In order to run an AML job, we upload a set of files which contain the code we developed in the previous lab, but this time as a standalone file.  We've also added:
* A sepearate Python file for downloading the model and tokenizer files to a fixed location on the GPU machine.  This is to ensure that we only have to download these large files ones.
* A `main` function to the previous code that can optionally receive parameters such as batch size, learning_rate, etc.   

We also require an `environment`, which is just a Docker container with the proper libraries to run the standalone Python file.  This environment can be created in the *Assets -> Environments* tab on the left-hand side of the screen.
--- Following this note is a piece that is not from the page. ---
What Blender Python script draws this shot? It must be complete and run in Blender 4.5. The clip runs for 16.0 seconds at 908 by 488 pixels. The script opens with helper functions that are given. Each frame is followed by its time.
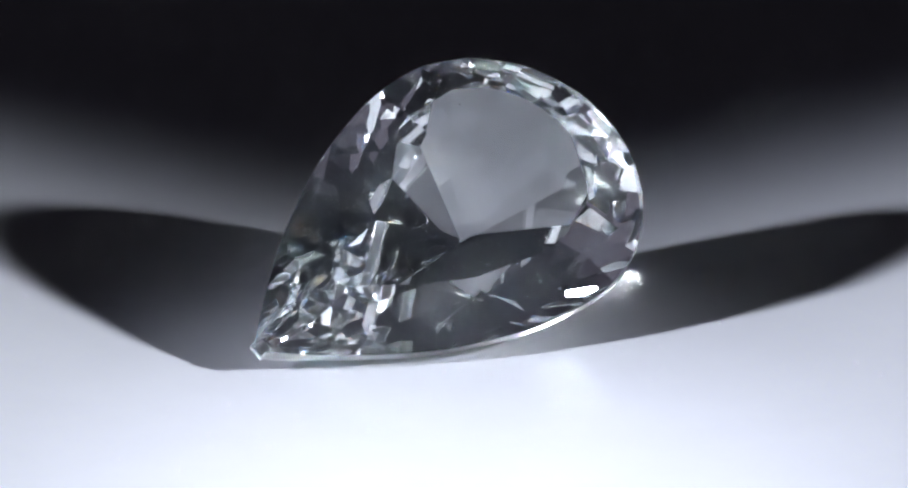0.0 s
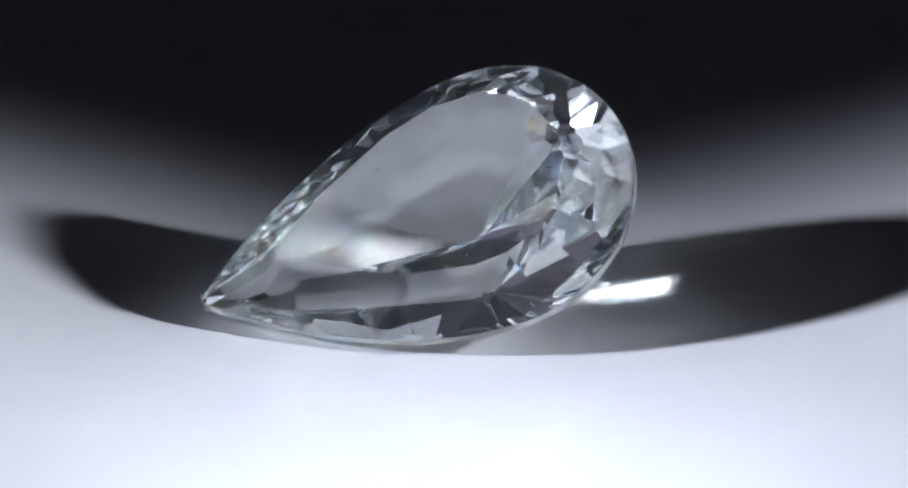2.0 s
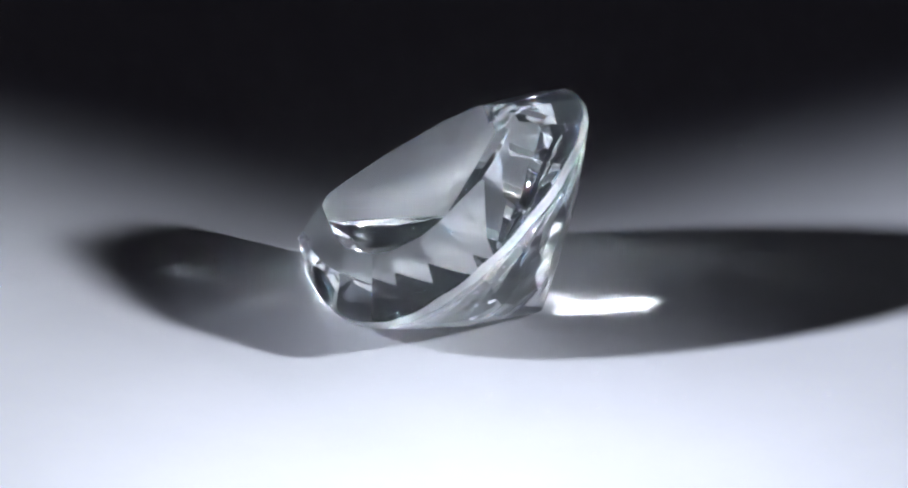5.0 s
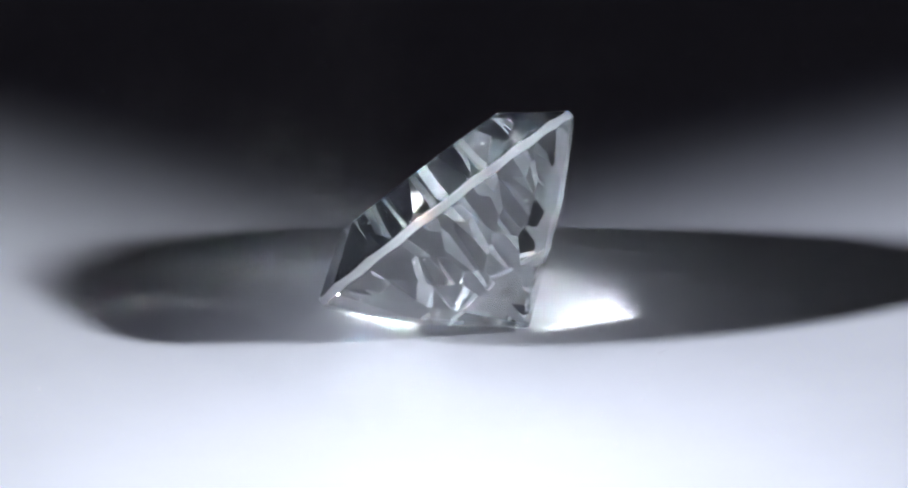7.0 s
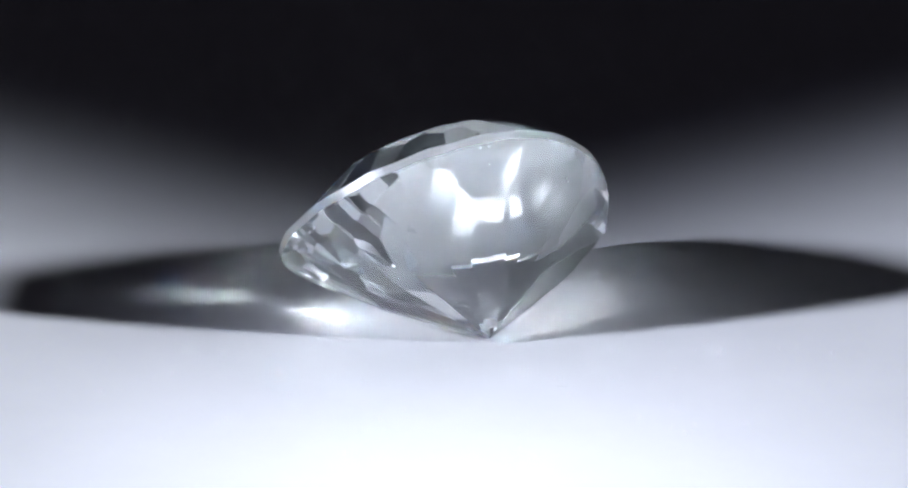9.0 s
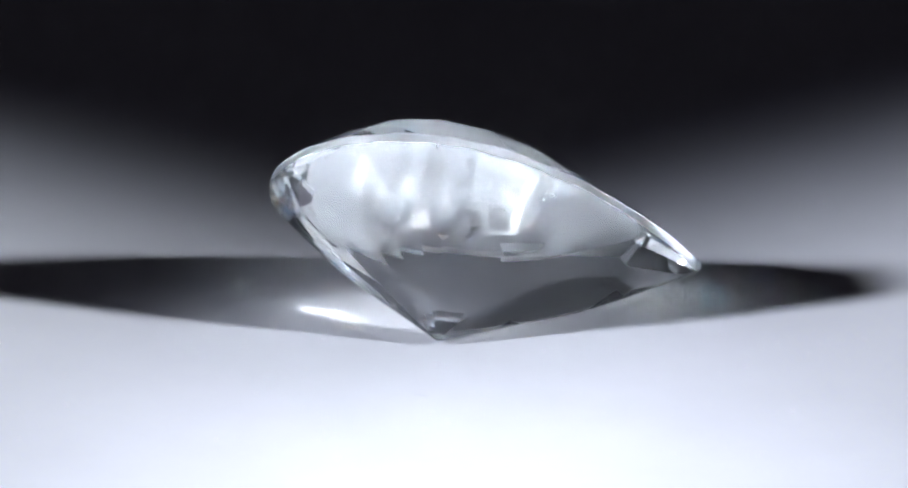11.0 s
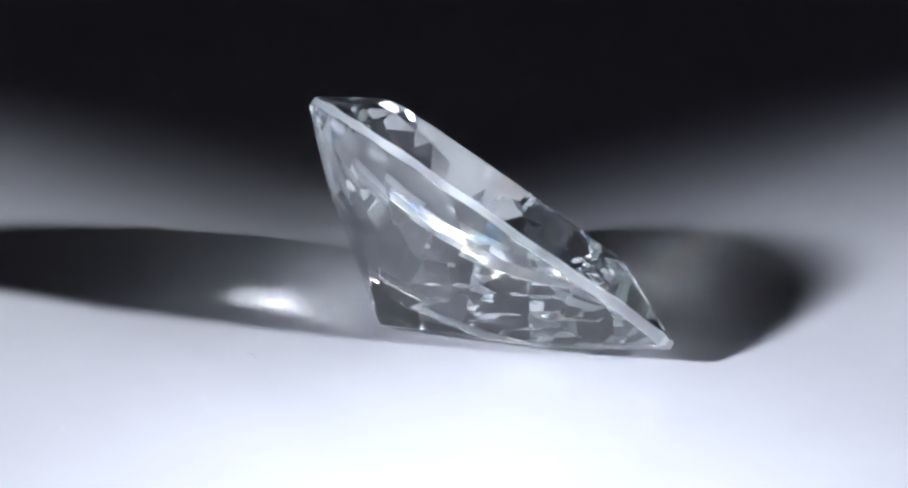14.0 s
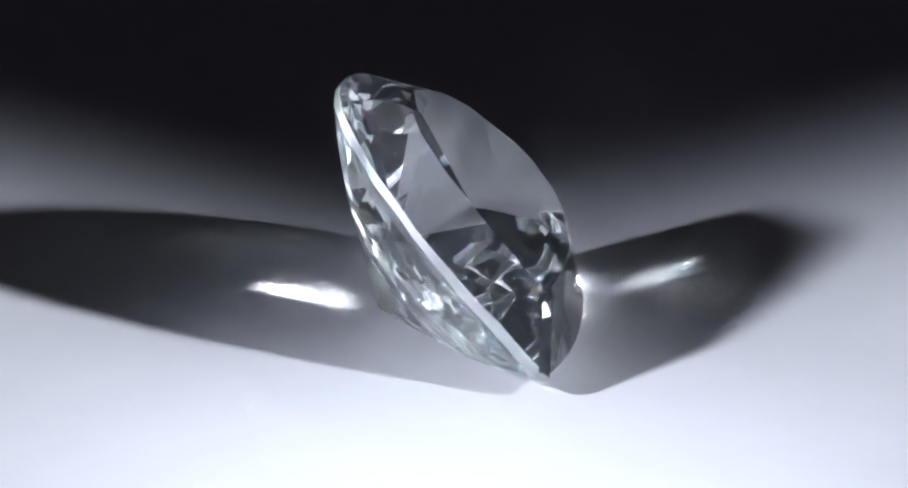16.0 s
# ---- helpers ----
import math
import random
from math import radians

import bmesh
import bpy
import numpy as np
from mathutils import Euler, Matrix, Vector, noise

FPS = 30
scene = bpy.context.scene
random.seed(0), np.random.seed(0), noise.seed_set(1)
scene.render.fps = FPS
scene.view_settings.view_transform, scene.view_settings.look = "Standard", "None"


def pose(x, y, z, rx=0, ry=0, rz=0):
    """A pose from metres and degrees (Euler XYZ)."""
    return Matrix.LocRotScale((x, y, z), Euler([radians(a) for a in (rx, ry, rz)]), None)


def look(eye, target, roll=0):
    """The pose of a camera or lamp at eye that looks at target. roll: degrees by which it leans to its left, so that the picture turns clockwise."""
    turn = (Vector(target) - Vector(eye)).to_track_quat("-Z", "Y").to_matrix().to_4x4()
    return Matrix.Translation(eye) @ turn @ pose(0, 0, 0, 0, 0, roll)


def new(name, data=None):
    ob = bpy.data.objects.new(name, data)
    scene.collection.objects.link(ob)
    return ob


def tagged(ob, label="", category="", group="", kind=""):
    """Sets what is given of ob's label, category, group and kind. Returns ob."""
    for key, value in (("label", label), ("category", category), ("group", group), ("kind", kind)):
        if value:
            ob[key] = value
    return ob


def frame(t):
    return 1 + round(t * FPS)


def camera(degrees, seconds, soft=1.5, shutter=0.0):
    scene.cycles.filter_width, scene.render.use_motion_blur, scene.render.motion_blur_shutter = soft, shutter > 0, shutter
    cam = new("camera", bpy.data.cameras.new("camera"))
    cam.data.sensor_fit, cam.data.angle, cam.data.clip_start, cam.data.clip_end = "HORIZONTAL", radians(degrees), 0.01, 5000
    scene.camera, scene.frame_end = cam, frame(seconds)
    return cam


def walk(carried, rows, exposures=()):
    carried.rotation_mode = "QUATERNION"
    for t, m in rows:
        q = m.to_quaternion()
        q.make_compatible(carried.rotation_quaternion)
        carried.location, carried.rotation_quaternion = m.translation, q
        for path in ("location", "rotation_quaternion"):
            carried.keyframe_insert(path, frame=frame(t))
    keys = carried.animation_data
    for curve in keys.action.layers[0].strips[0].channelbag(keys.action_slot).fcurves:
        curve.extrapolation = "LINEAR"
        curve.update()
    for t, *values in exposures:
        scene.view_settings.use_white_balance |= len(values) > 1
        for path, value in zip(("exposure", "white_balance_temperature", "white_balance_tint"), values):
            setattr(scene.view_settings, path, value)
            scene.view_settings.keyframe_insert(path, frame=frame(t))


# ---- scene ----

When a job is submitted to AML using its SDK AML performs the following steps:
1.  Downloads system containers and the environment container to the cluster machine.  This may take a few minutes when done for the first time on new compute cluster machines.

2.  AML will run the standalone Python file containing the experiment code inside the environment's Docker container, while making sure it has access to an MLFLow server for tracking and all of the files in the directory specified in the command.  

3.  AML will write the standard output and error streams of the run to `std_log.txt` in the working directory which can be viewed in AML under the `Jobs` tabs and clicking on the experiment name.

4.  Anything written to the `output` directory in the working directory (such as the model file or any other additional files) can be retrieved from the same place.

5.  Finally, all MLFlow metrics can be reviewed in the same place as well.